So, what the heck is "phase stepping" ?
In the discussions about VFAs (or belt ripple?) and acoustic noise in the Core One, we keep coming back to "phase stepping calibration". A feature that was introduced in the Prusa XL and apparently helped a lot to avoid resonances in particularly noisy XL units. Prusa developers have stated on Github that "phase stepping is already active on the Core One, but it cannot be calibrated yet".
So I'm wondering: What exactly is phase stepping, and how is it calibrated? The most detailed info I found from Prusa was in a blog post. But that mainly explains the benefits (smoothing out whatever unit-specific tolerances in the stepper motors), not really the technical details.
My best guess so far:
- Stepper motors are used in micro-stepping mode (up to 256 micro steps per full motor step, where a full motor step is either 1.8° or 0.9° of rotation). You increase the current on one motor winding, while decreasing the current on the other, both following a sinusoidal pattern (shifted by 90° between windings).
- But the micro-steps are known not to be evenly spaced, i.e. following that sinusoidal current pattern in equidistant time steps will not result in equidistant micro-rotation of the motor axis. When you intend to drive the motor at a constant speed, you will instead produce small periodic speed variations.
- So I assume that "phase stepping" is a way of driving the motor windings which lets you correct for this unevenness -- either by programming the current curves in a shape that slightly deviates from the nominal sine pattern, or by varying the time steps to be not-quite-equidistant. And "calibrated phase stepping" means that you can determine and optimize either the current curve or the time steps to give the smoothest motor operation.
Does anyone here have more background knowledge on this? Are the above assumptions correct? If so, which correction is actually used -- tweaking the currents or the time steps? Special thanks for any link to a technical document (from Prusa, the Marlin firmware team, or Trinamic maybe?) which you might have!
RE: So, what the heck is "phase stepping" ?

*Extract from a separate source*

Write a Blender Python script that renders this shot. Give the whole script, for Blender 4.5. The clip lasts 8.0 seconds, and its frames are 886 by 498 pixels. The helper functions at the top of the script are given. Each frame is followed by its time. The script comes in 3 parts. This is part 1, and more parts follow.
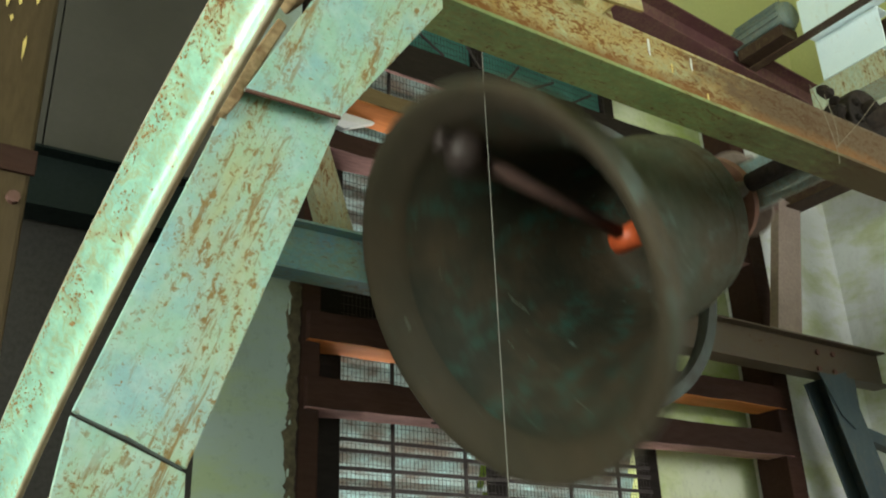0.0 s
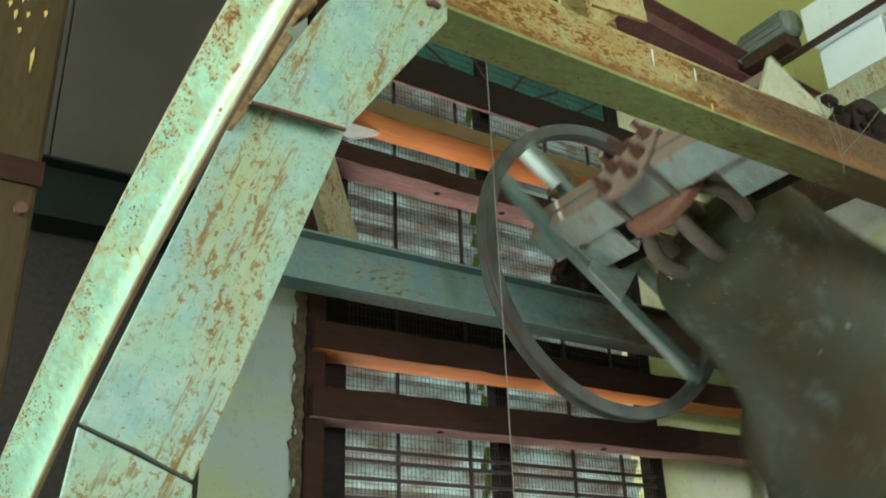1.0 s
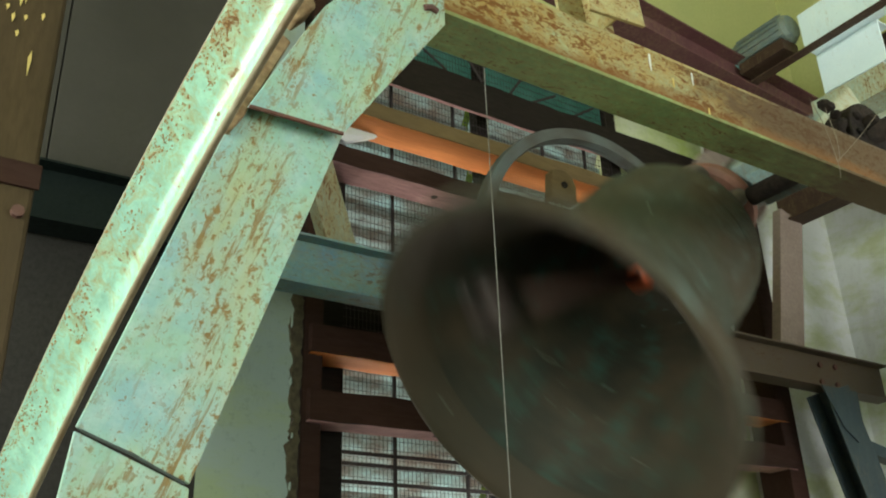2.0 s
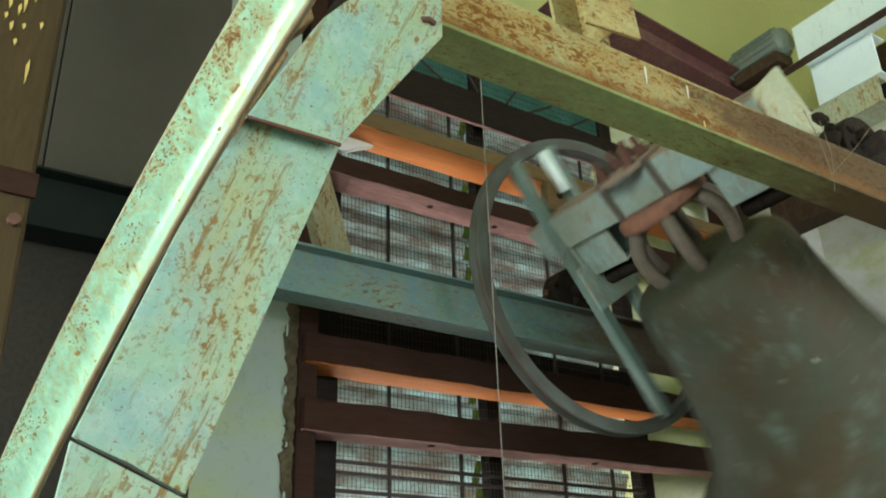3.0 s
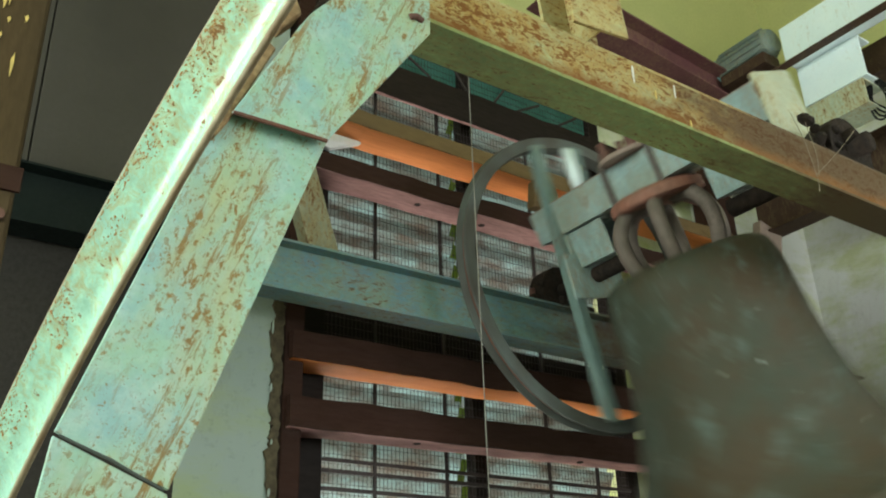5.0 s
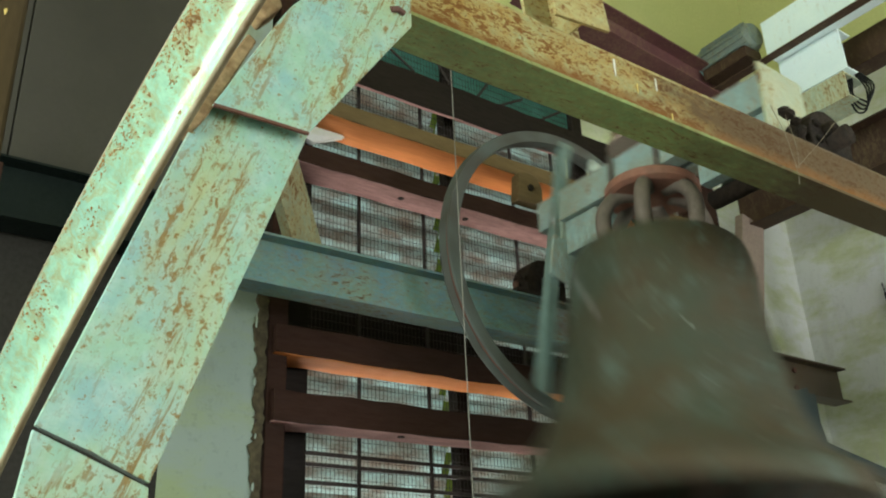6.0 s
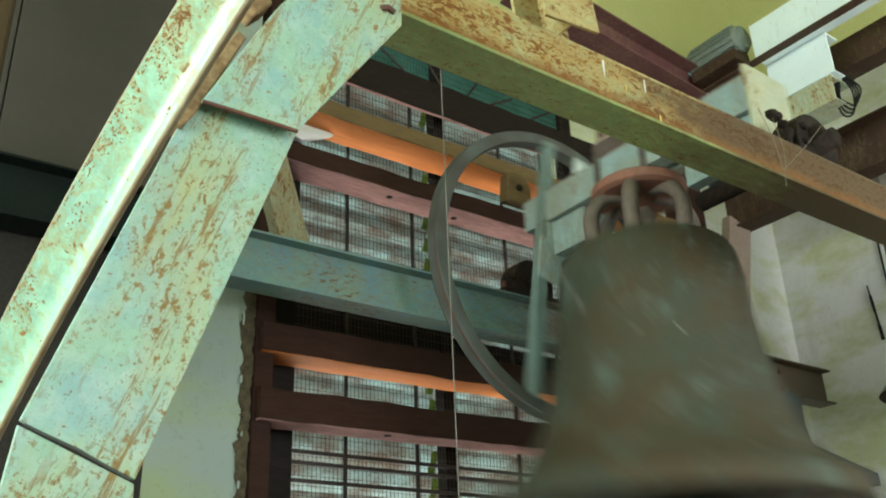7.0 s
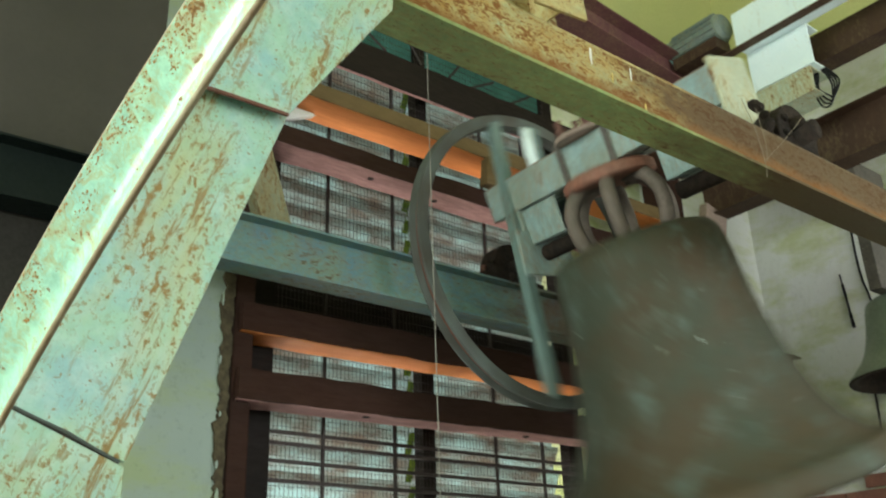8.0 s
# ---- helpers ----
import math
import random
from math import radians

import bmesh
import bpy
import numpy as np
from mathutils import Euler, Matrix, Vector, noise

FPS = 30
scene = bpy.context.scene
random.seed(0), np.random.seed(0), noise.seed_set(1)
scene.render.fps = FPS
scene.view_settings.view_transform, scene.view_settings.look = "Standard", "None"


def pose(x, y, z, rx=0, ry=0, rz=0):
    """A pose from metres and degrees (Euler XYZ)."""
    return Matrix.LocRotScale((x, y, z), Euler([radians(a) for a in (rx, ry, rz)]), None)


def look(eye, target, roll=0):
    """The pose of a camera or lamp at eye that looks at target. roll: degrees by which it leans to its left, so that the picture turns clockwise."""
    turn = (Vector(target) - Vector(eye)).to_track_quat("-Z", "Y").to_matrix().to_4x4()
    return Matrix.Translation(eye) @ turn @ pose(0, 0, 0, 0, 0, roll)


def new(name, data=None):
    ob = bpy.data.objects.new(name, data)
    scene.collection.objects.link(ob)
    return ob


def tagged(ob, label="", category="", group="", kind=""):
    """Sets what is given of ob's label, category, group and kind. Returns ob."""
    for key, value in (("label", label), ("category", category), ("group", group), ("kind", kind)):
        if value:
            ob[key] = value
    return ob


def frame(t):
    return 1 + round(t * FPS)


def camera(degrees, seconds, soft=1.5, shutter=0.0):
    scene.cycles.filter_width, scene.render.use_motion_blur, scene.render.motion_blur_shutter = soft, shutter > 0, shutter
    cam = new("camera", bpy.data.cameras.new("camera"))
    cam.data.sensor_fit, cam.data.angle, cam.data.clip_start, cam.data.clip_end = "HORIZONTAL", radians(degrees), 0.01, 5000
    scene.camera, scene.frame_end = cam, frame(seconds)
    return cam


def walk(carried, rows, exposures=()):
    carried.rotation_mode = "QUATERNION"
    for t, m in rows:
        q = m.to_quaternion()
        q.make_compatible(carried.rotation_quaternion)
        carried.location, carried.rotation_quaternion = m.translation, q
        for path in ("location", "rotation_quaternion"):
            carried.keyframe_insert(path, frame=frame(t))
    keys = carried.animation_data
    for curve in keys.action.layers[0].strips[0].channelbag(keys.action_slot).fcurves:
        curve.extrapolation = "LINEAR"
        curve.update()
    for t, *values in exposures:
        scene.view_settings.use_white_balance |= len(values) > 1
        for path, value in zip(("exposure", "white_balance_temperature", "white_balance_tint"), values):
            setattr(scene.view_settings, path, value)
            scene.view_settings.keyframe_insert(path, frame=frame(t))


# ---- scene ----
# A bell swings in its steel frame inside a church tower. x runs along the window wall, y towards it.
E = 1.6                      # eye height over the belfry floor
SWING = 2.107                # seconds for one full swing of the bell
AXLE = (2.34, 1.92, E + 1.355)

cam = camera(51.8, 8.0, soft=2.0, shutter=0.9)


def aim(yaw, pitch, roll, dx, dy, dz):
    y, p = radians(yaw), radians(pitch)
    eye = Vector((dx, dy, E + dz))
    return look(eye, eye + Vector((-math.sin(y) * math.cos(p), math.cos(y) * math.cos(p), math.sin(p))), roll)


VIEW = [(0.0, -33.98, 23.53, -2.08, 0.0081, 0.0131, -0.0030),
        (0.5, -33.63, 23.99, -2.04, 0.0094, 0.0069, -0.0007),
        (1.0, -33.65, 24.06, -2.08, 0.0042, 0.0072, -0.0018),
        (1.5, -33.73, 24.07, -2.11, 0.0053, 0.0078, -0.0015),
        (3.0, -34.23, 24.80, -1.87, -0.0020, 0.0022, 0.0005),
        (3.5, -34.53, 24.78, -2.03, 0.0000, 0.0002, -0.0027),
        (4.0, -34.69, 24.72, -1.99, 0.0016, 0.0031, -0.0009),
        (5.5, -35.52, 24.56, -2.04, 0.0000, 0.0012, -0.0029),
        (6.0, -36.11, 24.30, -2.45, 0.0040, -0.0019, -0.0056),
        (6.5, -36.52, 24.21, -2.48, 0.0035, -0.0063, -0.0059),
        (7.0, -36.92, 24.22, -2.27, 0.0028, -0.0039, -0.0074),
        (7.5, -37.36, 24.01, -1.94, -0.0055, 0.0006, -0.0020),
        (8.0, -38.61, 22.94, -1.99, -0.0207, 0.0030, 0.0002)]
walk(cam, [(row[0], aim(*row[1:])) for row in VIEW], [(0.0, -0.20, 6300, 8), (5.6, -0.17, 6300, 8), (7.0, 0.02, 6300, 8), (8.0, -0.04, 6300, 8)])

# ---- light ----
world = bpy.data.worlds.new("sky")
scene.world = world
world.use_nodes = True
wn = world.node_tree
sky = wn.nodes.new("ShaderNodeTexSky")
sky.sky_type, sky.sun_disc = "NISHITA", False
sky.sun_elevation, sky.sun_rotation = radians(52), radians(10)
wn.links.new(sky.outputs[0], wn.nodes["Background"].inputs[0])
wn.nodes["Background"].inputs[1].default_value = 0.12

sun_data = bpy.data.lights.new("sun", "SUN")
sun_data.energy, sun_data.angle, sun_data.color = 5.0, radians(0.5), (1.0, 0.95, 0.86)
sun = new("sun", sun_data)
sun.matrix_world = look((0.81, 4.6, 6.0), (0, 0, 0))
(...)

I can't answer your question about what specifically Prusa means, but I can confirm from personal experience that tracking linearity can be improved by modifying the stepping program to account for characteristics of a specific motor. I did this in the context of a 3d-printed altazimuth telescope mount, which I was able to get to track surprisingly well. In that case because I was driving a telescope, I could compute the correction by pointing the telescope at a target and observing how the target moved in the camera image as I drove the stepping motor a specific program of voltages, adjust the program acordingly, and iterate this a few times. (I also had to correct for an unknown nonlinearity due to optics, but I could separate that from the motor nonlinearity because the former was low spatial frequency while the latter was high frequency.)
By the way, I'm not quite sure whether a sine wave is the necessarily best program to use even in the absence of motor irregularities. The crucial thing is that you drive the adjacent windings in a complementary fashion as the rotor moves from one to the next. I did experiment with a few different starting points (e.g. sine wave, sawtooth, etc.), but I don't recall what ended up being the best starting point. But I'm certainly not an expert so maybe there's some good reason to use a sin wave instead of some other shape. Maybe someone can comment on that?